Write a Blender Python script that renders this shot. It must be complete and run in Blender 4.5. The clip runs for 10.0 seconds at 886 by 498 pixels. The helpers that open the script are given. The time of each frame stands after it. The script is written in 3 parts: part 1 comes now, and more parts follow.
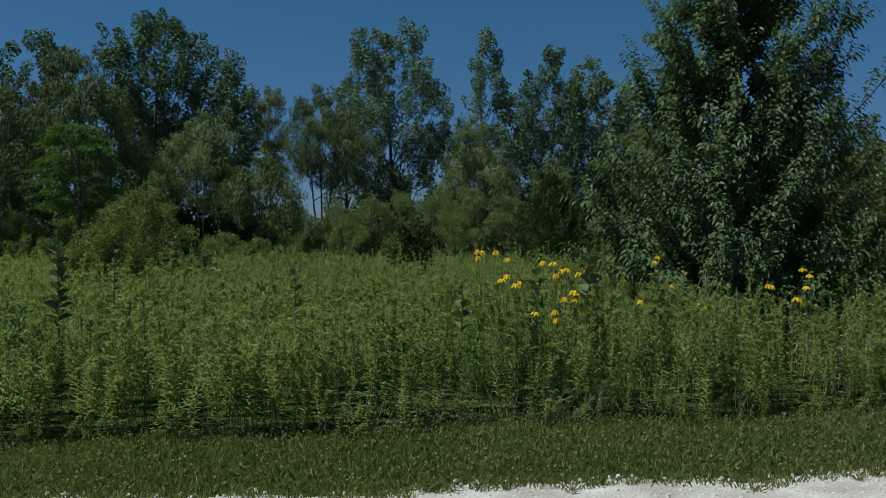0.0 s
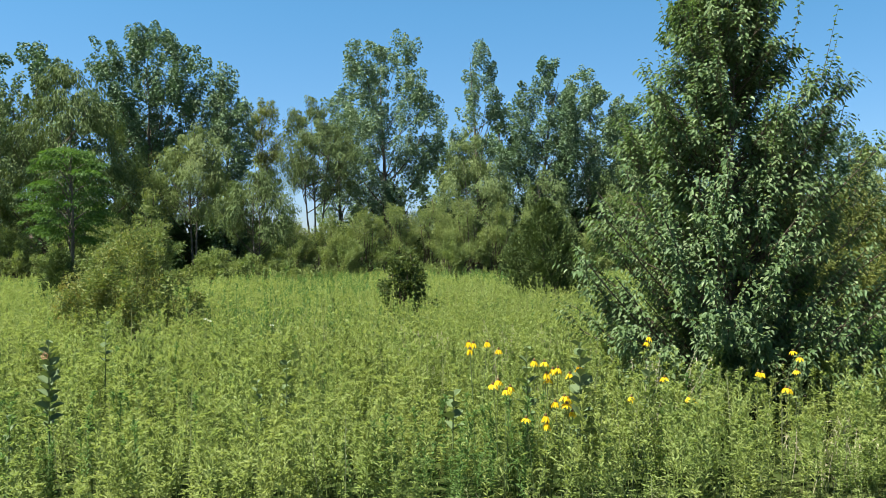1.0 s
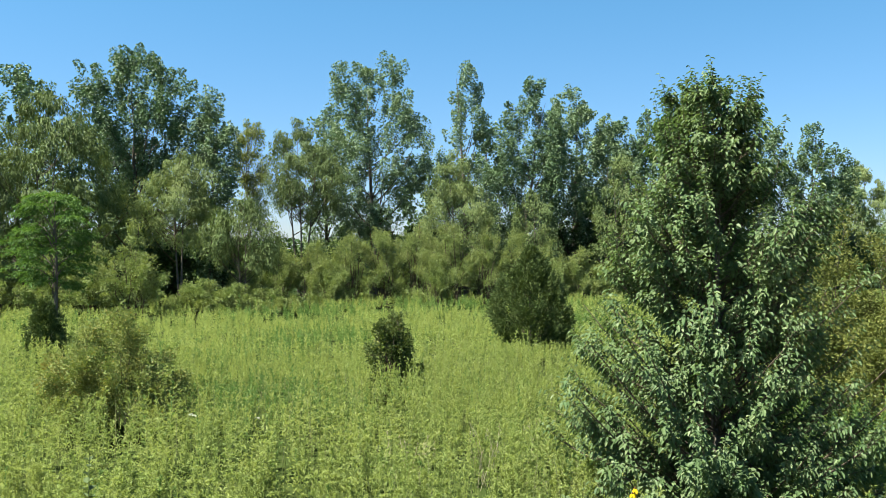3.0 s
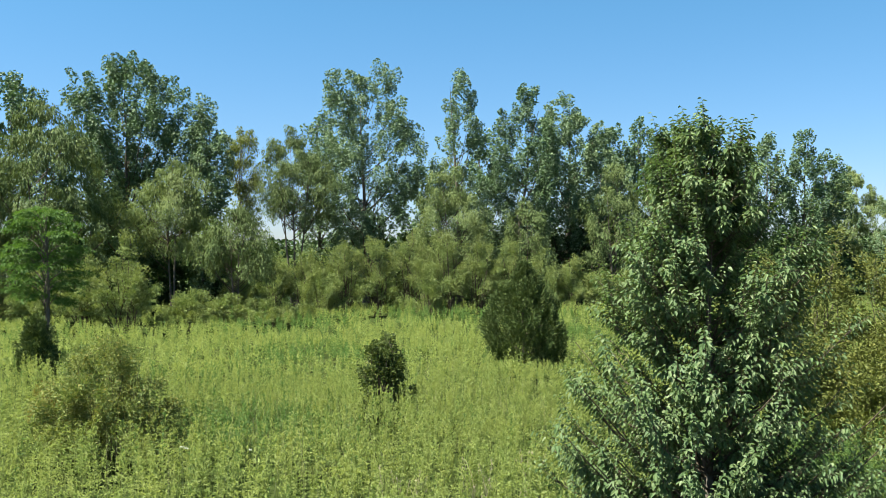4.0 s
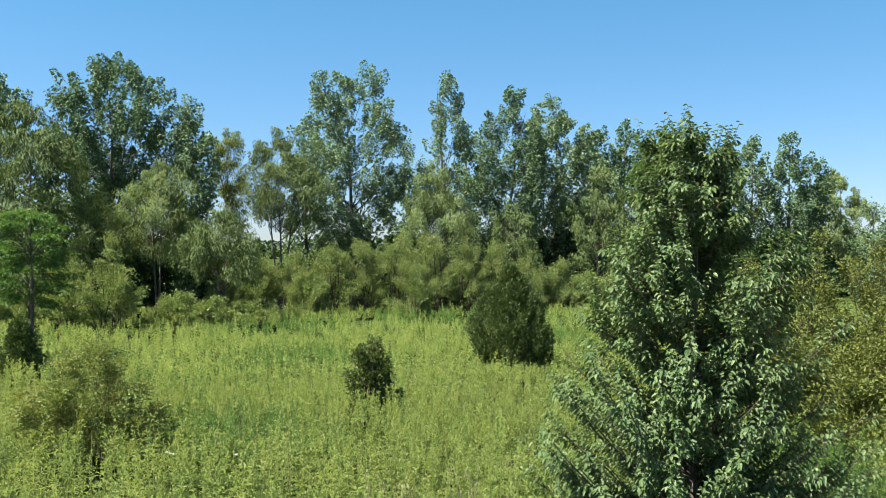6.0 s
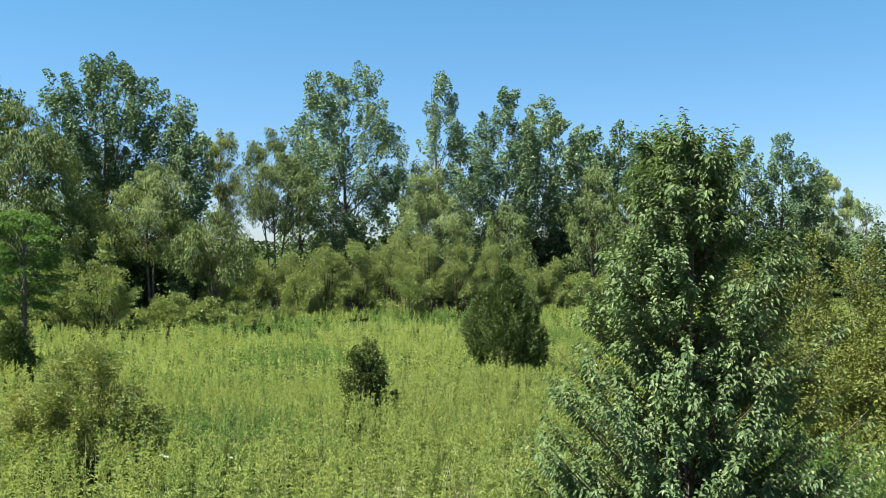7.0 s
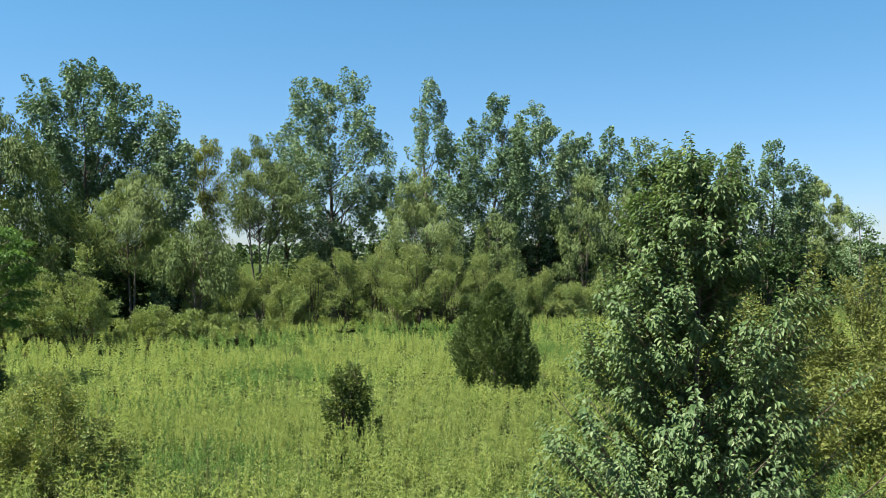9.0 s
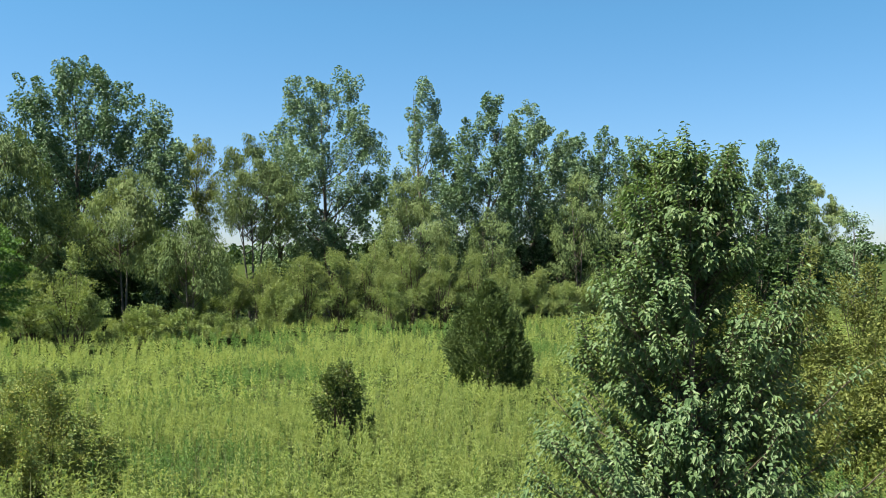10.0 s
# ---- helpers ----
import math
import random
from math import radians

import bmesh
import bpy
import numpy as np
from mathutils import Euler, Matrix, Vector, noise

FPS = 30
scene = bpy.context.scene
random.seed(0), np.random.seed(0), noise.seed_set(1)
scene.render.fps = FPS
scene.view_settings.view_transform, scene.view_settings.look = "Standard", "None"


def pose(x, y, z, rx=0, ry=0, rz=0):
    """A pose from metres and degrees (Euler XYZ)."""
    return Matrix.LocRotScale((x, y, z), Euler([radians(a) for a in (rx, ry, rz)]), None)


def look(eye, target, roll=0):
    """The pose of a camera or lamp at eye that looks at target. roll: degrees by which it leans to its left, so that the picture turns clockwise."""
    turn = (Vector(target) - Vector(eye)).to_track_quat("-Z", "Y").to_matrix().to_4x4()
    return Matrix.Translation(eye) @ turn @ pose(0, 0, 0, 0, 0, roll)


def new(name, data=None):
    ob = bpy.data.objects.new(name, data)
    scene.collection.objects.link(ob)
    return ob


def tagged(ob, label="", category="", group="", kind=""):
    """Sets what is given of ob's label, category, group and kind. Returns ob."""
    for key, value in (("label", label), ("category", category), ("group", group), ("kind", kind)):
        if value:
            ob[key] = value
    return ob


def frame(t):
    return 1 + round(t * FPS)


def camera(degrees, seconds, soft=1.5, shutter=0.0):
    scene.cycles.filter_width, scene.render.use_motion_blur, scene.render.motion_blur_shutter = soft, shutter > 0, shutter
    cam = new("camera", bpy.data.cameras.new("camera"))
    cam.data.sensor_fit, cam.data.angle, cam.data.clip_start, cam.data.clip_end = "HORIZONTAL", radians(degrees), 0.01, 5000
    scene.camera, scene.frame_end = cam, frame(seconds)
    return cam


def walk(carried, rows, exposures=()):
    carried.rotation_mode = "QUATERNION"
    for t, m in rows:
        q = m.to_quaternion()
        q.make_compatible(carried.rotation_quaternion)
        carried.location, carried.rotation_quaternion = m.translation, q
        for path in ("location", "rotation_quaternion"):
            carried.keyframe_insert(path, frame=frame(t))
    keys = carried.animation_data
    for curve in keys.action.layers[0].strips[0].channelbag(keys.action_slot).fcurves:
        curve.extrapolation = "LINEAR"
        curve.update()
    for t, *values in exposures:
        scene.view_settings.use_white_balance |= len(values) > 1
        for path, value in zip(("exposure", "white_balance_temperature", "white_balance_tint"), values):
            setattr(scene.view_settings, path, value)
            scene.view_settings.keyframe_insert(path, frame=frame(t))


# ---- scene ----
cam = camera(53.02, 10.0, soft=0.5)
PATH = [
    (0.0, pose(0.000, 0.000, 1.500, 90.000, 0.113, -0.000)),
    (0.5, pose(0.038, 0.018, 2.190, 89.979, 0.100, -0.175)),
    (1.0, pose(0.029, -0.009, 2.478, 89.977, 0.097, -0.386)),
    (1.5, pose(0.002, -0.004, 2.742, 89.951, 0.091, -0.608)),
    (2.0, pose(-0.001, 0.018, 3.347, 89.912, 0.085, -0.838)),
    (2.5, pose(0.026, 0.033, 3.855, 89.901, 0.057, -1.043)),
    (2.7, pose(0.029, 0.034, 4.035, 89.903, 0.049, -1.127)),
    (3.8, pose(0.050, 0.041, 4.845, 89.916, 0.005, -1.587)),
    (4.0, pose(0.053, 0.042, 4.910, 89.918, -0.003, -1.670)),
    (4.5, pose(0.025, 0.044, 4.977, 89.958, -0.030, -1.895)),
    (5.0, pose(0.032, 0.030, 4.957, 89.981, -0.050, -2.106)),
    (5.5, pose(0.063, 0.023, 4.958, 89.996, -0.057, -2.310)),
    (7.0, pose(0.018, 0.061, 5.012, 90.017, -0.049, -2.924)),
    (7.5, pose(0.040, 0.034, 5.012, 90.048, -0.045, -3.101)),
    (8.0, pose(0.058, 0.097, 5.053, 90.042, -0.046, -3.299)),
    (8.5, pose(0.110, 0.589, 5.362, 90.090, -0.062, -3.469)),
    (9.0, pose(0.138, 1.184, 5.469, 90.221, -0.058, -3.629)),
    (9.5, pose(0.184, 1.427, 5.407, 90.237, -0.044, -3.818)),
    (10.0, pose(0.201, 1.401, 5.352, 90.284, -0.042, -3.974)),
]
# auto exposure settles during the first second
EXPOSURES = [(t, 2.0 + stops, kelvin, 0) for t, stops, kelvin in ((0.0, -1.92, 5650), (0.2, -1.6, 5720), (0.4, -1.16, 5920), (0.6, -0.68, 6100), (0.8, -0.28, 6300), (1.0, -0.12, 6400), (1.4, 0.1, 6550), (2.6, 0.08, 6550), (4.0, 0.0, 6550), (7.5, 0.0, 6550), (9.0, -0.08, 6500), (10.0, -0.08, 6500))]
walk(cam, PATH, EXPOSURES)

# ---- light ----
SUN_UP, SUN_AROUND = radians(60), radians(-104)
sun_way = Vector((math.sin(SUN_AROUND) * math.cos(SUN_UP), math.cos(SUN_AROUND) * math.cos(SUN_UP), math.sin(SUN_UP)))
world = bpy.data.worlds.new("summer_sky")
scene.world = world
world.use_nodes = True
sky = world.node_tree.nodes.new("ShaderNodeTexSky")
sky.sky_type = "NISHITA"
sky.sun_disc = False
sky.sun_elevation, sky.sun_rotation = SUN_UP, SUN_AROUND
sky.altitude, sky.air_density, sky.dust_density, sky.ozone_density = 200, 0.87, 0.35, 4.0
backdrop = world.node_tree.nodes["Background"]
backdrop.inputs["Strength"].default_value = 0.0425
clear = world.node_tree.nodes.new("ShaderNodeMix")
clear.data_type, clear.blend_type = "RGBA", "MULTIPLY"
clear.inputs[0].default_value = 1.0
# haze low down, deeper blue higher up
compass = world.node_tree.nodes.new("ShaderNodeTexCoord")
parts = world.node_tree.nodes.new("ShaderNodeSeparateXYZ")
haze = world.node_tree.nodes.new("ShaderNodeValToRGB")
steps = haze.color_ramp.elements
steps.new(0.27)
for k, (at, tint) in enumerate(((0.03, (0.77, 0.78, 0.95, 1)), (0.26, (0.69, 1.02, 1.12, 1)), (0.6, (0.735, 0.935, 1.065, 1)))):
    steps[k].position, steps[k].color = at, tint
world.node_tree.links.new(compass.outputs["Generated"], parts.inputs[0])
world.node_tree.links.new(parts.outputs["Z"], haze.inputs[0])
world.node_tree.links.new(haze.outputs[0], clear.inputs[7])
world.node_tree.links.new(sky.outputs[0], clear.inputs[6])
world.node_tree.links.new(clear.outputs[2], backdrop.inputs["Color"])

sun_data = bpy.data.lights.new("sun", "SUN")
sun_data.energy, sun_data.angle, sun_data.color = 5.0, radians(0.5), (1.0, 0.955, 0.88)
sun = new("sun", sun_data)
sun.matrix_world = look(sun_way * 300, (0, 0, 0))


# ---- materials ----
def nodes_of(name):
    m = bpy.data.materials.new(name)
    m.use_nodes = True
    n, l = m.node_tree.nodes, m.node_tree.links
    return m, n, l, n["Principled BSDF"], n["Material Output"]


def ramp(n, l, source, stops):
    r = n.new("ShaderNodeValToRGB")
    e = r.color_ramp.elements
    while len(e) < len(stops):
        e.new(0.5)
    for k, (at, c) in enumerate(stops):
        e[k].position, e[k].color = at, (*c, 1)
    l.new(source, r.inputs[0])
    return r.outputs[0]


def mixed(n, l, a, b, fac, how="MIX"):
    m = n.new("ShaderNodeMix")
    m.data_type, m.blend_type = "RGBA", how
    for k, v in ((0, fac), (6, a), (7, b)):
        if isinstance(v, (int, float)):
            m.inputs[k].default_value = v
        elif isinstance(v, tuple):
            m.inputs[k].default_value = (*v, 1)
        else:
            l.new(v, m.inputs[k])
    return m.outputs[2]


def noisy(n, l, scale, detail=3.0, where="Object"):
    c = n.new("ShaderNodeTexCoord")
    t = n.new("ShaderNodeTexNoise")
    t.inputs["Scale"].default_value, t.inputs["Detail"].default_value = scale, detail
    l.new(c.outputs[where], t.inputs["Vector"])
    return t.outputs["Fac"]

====

EXERCISE OBJECTIVE: Your task is to give again the lines from the one containing "curve.update()" to the one containing "setattr(scene.view_settings, path, value)", both lines included, exactly and without anything added.

WORKED SOLUTION:
        curve.update()
    for t, *values in exposures:
        scene.view_settings.use_white_balance |= len(values) > 1
        for path, value in zip(("exposure", "white_balance_temperature", "white_balance_tint"), values):
            setattr(scene.view_settings, path, value)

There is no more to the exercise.